Earlier, the only possible such contender was Guangzhou (Canton), and that
was simply too remote from the nation’s political heartland to exercise any kind
of threat to the existing order.
China lacks an enclosed sea, a Mediterranean or a Baltic, in which seamen
might have safely practiced the arts of salt-water sailing. The East China Sea is
temperate and was generally kind to sailing ships, except perhaps during typhoon
season, but the Taiwan Strait is known to be one of the most dangerous stretches
of water in the world. The island of Taiwan, slow to become part of mainstream
Chinese culture, has a long coastline, but the coast is characterized by treacherous
shoals and has few safe anchorages.
The pattern of winds and currents discouraged Chinese navigators from
venturing very far eastward out into the Pacific.
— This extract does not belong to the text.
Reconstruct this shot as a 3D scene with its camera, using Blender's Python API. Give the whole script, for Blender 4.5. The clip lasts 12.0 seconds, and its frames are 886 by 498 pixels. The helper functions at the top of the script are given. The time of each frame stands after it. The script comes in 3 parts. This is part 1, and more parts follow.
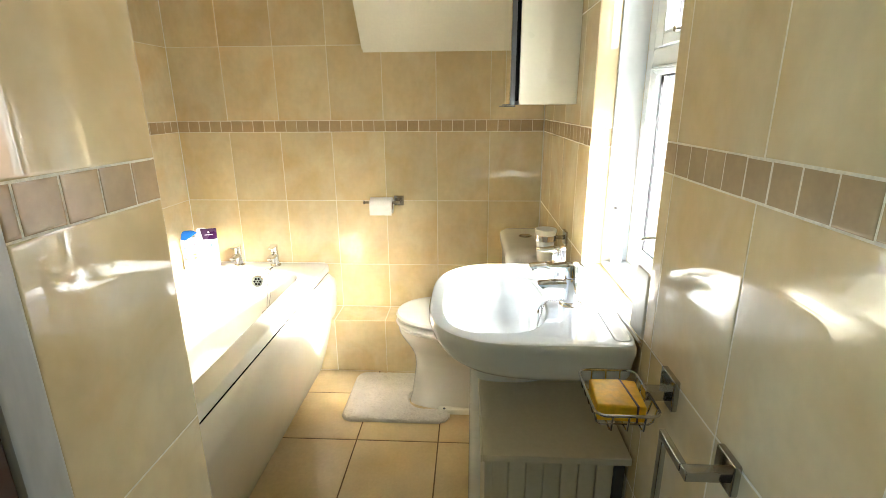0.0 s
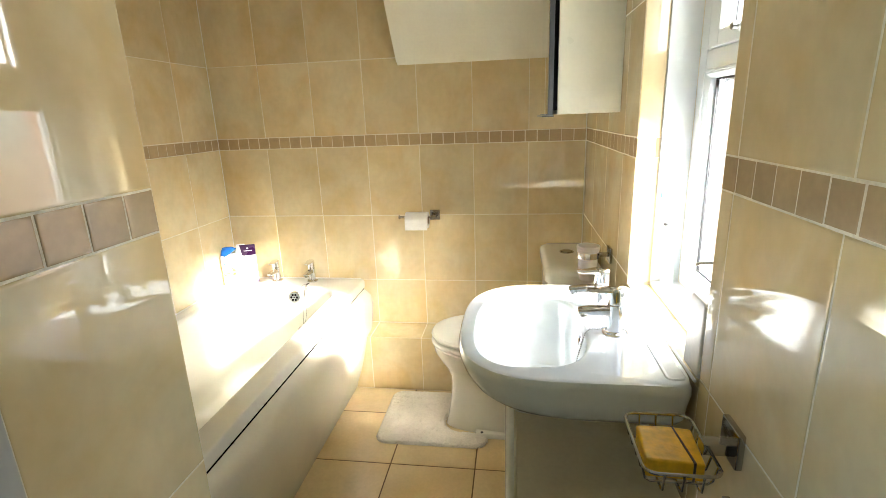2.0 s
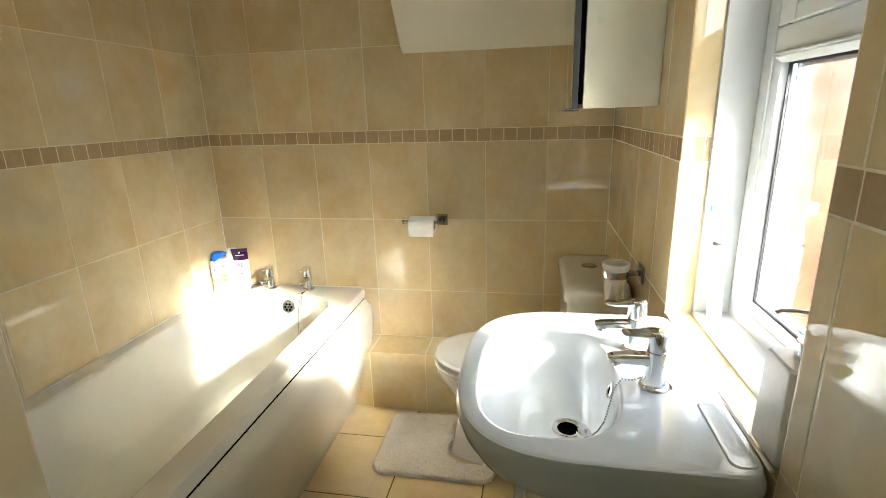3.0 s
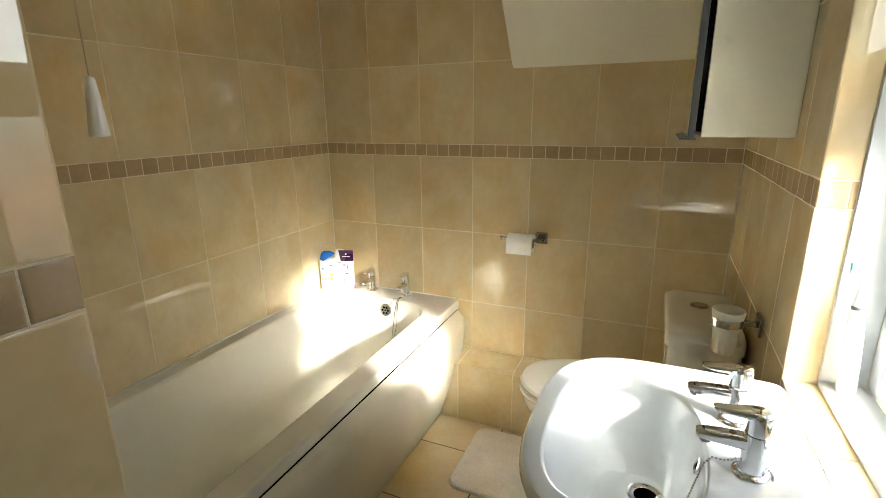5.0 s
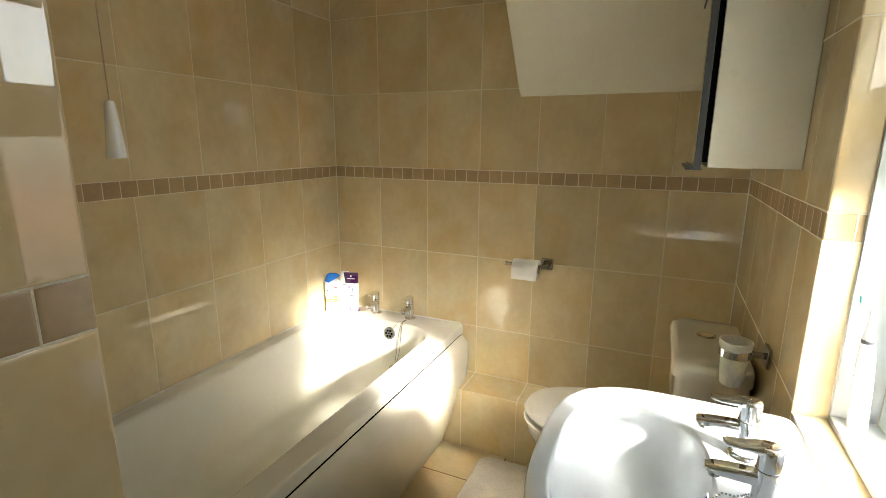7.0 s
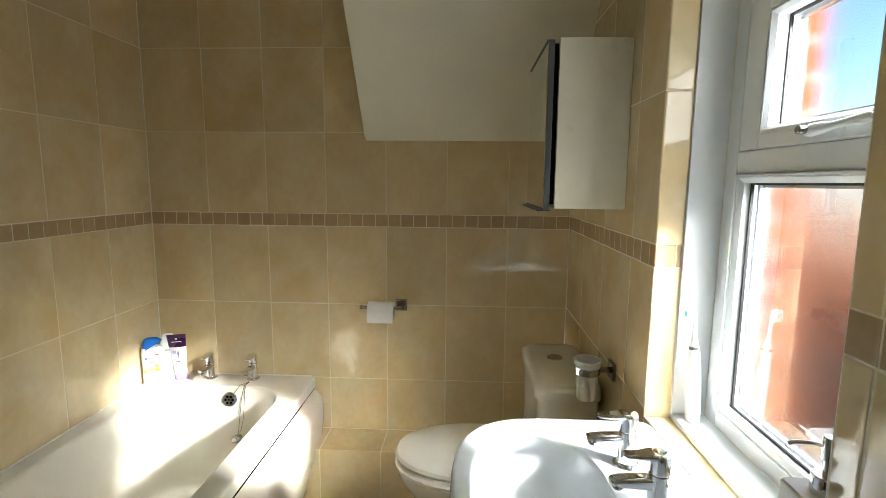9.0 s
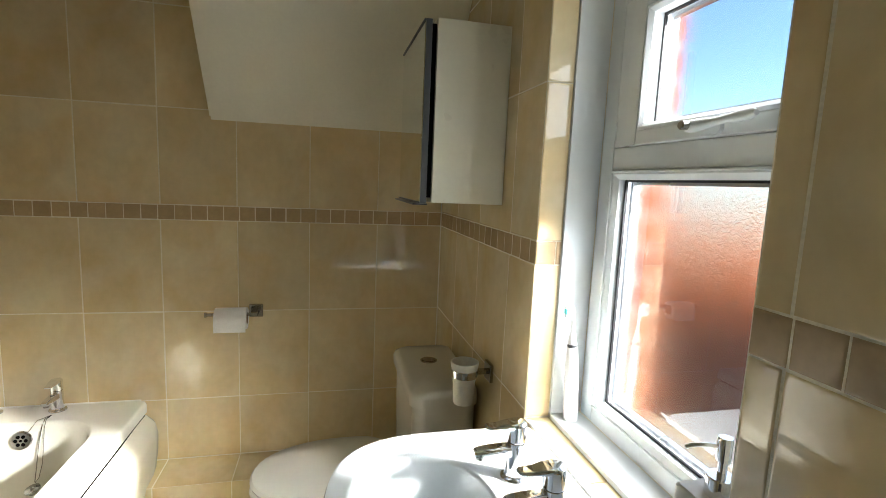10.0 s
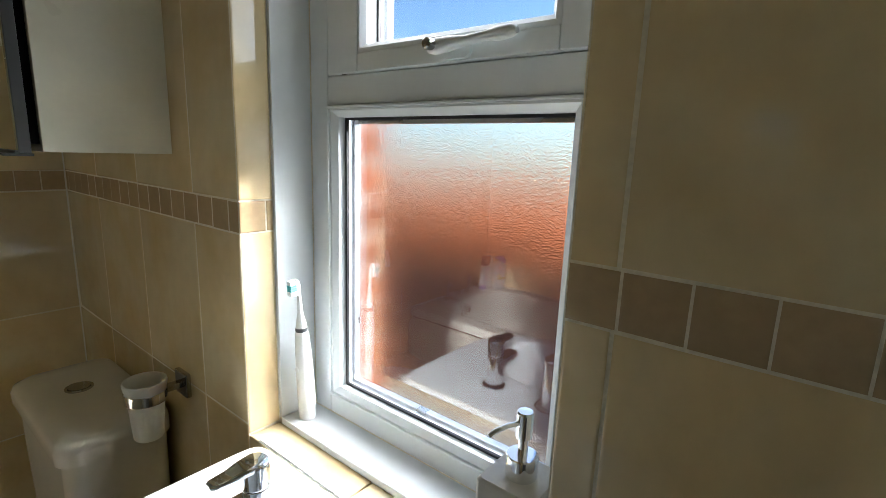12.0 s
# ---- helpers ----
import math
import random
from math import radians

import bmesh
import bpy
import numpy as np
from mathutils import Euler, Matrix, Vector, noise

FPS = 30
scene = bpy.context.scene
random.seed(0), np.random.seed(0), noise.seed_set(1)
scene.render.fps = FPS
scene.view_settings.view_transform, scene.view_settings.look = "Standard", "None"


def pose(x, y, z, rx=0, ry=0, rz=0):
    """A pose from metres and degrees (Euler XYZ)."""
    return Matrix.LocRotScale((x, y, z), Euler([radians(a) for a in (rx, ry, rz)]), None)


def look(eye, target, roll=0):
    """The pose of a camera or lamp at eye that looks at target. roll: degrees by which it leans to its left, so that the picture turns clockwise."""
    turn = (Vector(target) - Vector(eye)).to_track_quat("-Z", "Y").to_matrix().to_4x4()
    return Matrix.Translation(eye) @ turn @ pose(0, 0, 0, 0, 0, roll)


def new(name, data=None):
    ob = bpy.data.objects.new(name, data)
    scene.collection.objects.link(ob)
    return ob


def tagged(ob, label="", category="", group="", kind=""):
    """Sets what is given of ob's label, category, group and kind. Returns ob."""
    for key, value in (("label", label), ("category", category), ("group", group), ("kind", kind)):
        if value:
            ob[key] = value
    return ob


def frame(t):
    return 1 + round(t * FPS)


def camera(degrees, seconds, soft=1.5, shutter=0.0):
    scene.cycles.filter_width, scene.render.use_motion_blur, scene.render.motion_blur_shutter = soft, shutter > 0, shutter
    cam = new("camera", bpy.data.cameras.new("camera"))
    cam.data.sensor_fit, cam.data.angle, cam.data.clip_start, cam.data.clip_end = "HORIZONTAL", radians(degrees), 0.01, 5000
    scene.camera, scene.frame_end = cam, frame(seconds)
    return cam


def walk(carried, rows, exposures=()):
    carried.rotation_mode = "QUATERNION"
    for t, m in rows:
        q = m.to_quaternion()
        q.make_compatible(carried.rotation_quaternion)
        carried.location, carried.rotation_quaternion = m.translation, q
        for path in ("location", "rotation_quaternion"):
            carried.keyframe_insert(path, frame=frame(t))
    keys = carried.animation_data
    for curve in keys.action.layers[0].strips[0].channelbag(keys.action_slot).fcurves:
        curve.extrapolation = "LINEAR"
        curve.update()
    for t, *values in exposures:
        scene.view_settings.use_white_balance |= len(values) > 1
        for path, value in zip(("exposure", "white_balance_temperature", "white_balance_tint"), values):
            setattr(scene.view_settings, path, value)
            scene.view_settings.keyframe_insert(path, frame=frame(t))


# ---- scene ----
cam = camera(84.7, 12.0, soft=0.8)
PATH = [
    (0, (-0.344, -2.343, 1.284), (-0.45, -0.427, 0.72), -0.4),
    (0.5, (-0.34, -2.34, 1.295), (-0.516, -0.421, 0.761), -0.9),
    (1, (-0.331, -2.331, 1.303), (-0.566, -0.412, 0.792), -1.4),
    (1.5, (-0.322, -2.315, 1.301), (-0.592, -0.401, 0.788), -1.9),
    (2, (-0.32, -2.259, 1.294), (-0.604, -0.35, 0.767), -2.1),
    (2.5, (-0.323, -2.123, 1.288), (-0.608, -0.217, 0.752), -2.1),
    (3, (-0.316, -2.034, 1.286), (-0.664, -0.139, 0.747), -1.7),
    (5, (-0.272, -1.986, 1.34), (-1.048, -0.22, 0.813), -0.6),
    (5.5, (-0.268, -1.989, 1.34), (-1.079, -0.232, 0.838), -0.5),
    (6, (-0.273, -1.991, 1.339), (-1.093, -0.231, 0.857), -0.2),
    (6.5, (-0.273, -1.991, 1.339), (-1.089, -0.227, 0.868), 0.0),
    (8.3, (-0.298, -1.988, 1.369), (-0.819, -0.08, 1.078), 0.7),
    (8.5, (-0.308, -1.974, 1.36), (-0.73, -0.039, 1.081), 0.6),
    (9, (-0.416, -1.993, 1.353), (-0.514, -0.013, 1.083), 0.5),
    (9.5, (-0.461, -1.959, 1.345), (-0.244, 0.01, 1.068), 1.5),
    (10, (-0.433, -1.863, 1.334), (0.028, 0.066, 1.069), 2.5),
    (10.5, (-0.426, -1.822, 1.335), (0.26, 0.035, 1.055), 2.8),
    (11, (-0.447, -1.799, 1.336), (0.448, -0.039, 1.019), 2.7),
    (11.5, (-0.423, -1.745, 1.314), (0.747, -0.161, 0.963), 3.2),
    (12, (-0.385, -1.626, 1.311), (1.143, -0.398, 0.914), 2.1),
]
walk(cam, [(t, look(eye, target, roll)) for t, eye, target, roll in PATH],
     exposures=[(0.0, 4.72, 6450, 10), (2.0, 4.55, 6450, 10), (3.2, 3.82, 6550, 10), (5.0, 3.62, 6800, 10), (6.5, 3.6, 6900, 10), (8.3, 3.35, 6400, 10), (9.0, 3.3, 6300, 10), (10.0, 3.2, 6250, 10), (11.5, 3.25, 6300, 10), (12.0, 2.6, 6000, 10)])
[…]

Like other mariners operating
under sail, the Chinese at once feared the wind and dreaded the lack of
it. Typhoons raged from June to November. But one sailor recalled being
‘‘becalmed in the ocean for seventeen days and the ship did not move a foot or
an inch; the water was smooth as a mirror.’’
Nearby landmasses do not shelter the China seas from the open Pacific.
China’s oceanic neighbors, like Japan or the Philippines, are archipelagic. China
also lacked nearby overseas trading partners. The nearest Japanese ports were
more than five hundred miles away; Luzon was equally remote and, like nearby
Taiwan, remained undeveloped.
The peasant farmer spearheaded Chinese expansion. He looked for new lands
to cultivate in China’s slow, steady southward march into the Yangzi valley and
beyond. The push of nomad pressure on the northern and northwestern frontiers
and the pull of opportunity offered by the fertile, amply watered, undeveloped,
and underpopulated lands of the south combined, motivating the farmer to
move in that direction.
The incorporation of southern territories expanded the range of crops for the
Chinese farmer. Rice, demanding much water, could supplement the millet and
wheat of the north China plains. Silk, reliant upon mulberry leaf to feed the
silkworm; tea, grown on sunny hillsides; and porcelain, fired from the rich clays
of the south, furnished valuable products for home consumption as well as for
export.
Moreover, north China produced no export goods like tea, silk, or porcelain,
those luxuries that would come to be so identified with China and so coveted
by foreigners. These would be primarily of south Chinese origin and
would become important as the south became an integral part of the Chinese
world.
An enlarged China enjoyed a variety oftopography, climates, and soils that
made possible a wide range of products and relative economic self-sufficiency.